Paripurna Navasana vs. Ardha Navasana

December 2, 2014

It has become increasingly clear for me that teaching Paripurna Navasana and Ardha Navasana is a challenge while very, very pregnant. I cannot demo these postures what-so-ever. Truth be told, it is hard to find a student that gets it with just my verbal cues either the first time around. Second time around, there’s improvement but it seems to come from me providing more feedback on what we need to trouble-shoot from round one.

So, good ole’ Light on Yoga can once again serve as a wonderful tool in getting a visual but also validate that I’m not trying to torture you. Iyengar clearly states to stay off the spine, and folks, that includes your sacrum and is counter to what you may have learned from your Pilates influenced teachers. What you are seeing below is Paripurna Navasana in the TOP photo and Ardha Navasana in the BOTTOM photo. The instructions or “Technique” that is in the photo provided is instructions for Ardha Navasana (notice plate 77 is referenced but my photo doesn’t include it).

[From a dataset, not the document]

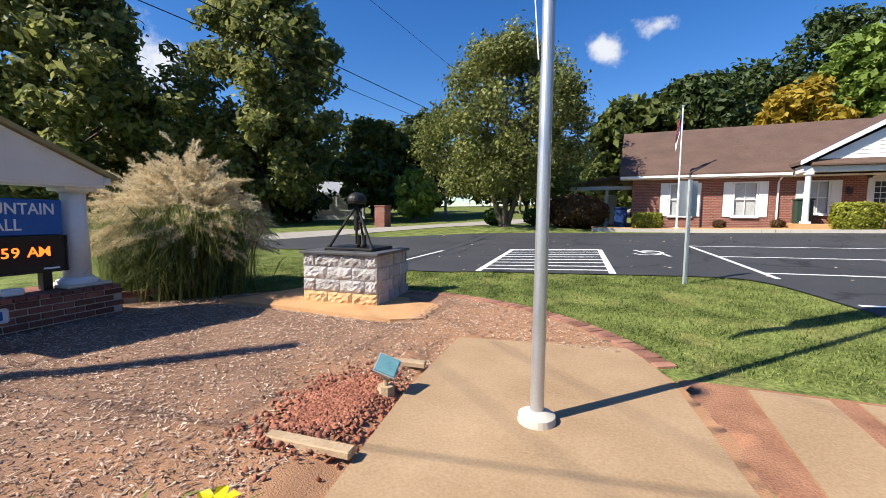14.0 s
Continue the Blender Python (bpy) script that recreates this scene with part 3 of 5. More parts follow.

Why I chose just this page is:

a) we rallied around Ardha Navasana for every class for the whole month of November and not Paripurna
b) you can clearly see the difference in form between the two “boat” poses on this page in LOY
c) you can read for yourself his instructions on Ardha Navasana…
“The balance of the body rests on the buttocks and no part of the spine should be allowed to touch the floor.”

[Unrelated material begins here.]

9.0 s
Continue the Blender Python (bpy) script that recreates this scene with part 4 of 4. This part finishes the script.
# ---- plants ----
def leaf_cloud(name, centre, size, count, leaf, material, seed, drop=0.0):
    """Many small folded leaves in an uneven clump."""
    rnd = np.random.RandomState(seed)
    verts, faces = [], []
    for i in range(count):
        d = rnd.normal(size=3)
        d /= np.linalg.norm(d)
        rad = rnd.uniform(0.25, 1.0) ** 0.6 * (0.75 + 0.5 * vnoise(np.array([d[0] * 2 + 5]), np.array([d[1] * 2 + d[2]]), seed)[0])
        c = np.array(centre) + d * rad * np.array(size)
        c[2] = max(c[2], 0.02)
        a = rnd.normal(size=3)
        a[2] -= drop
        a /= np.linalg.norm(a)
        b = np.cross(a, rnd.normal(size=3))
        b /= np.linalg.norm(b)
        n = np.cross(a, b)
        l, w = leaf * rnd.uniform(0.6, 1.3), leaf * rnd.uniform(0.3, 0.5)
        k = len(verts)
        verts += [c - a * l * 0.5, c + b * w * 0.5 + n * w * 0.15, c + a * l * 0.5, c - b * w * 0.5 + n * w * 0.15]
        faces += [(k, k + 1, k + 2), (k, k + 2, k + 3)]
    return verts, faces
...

Take note of the following:

-In Paripurna Navasana the feet are higher than his head.
-Ardha Navasana the feet are as high as his head.

-Paripurna Navasana the spine is in an extended position.
-Ardha Navasana the spine is flexed.

-In BOTH he is exactly on the same spot of his bottom.

-Iyengar almost looks happy in Ardha Navasana!

Typically, what I see is students lay on their back and get low to the floor with their mid-back. Also, they raise the feet higher than the head. These can be super challenging if you have not properly set the thigh bone into the pelvis and your hip flexors do too much of the work. I will teach a sequence prior to navasana work that includes any of the following with great emphasis on moving the femur towards the back plane of the body: lunges, supta padangustasana, and basic standing yoga poses. Navasana work can also be extrememly counter intutive if you have diastasis recti.

Tips for getting into Ardha Navasana:

-Sit in Dandasana.
-Place your hands behind you, palms down, fingers pointed toward your bottom and touching.
-Bend your elbows and lean back. Front body will grip as spine rounds (flexes).
-Stay off your sacrum and spine. It should feel more like your sitting bones are tucking under. (WHY THE POSE IS SO HARD!)
-Keep your hands on the floor and elbows bent while you maintain the position in the upper body. Now lift your legs with feet coming up just as high as your eye-line.
-Lastly, maintain form and move your hands behind your head.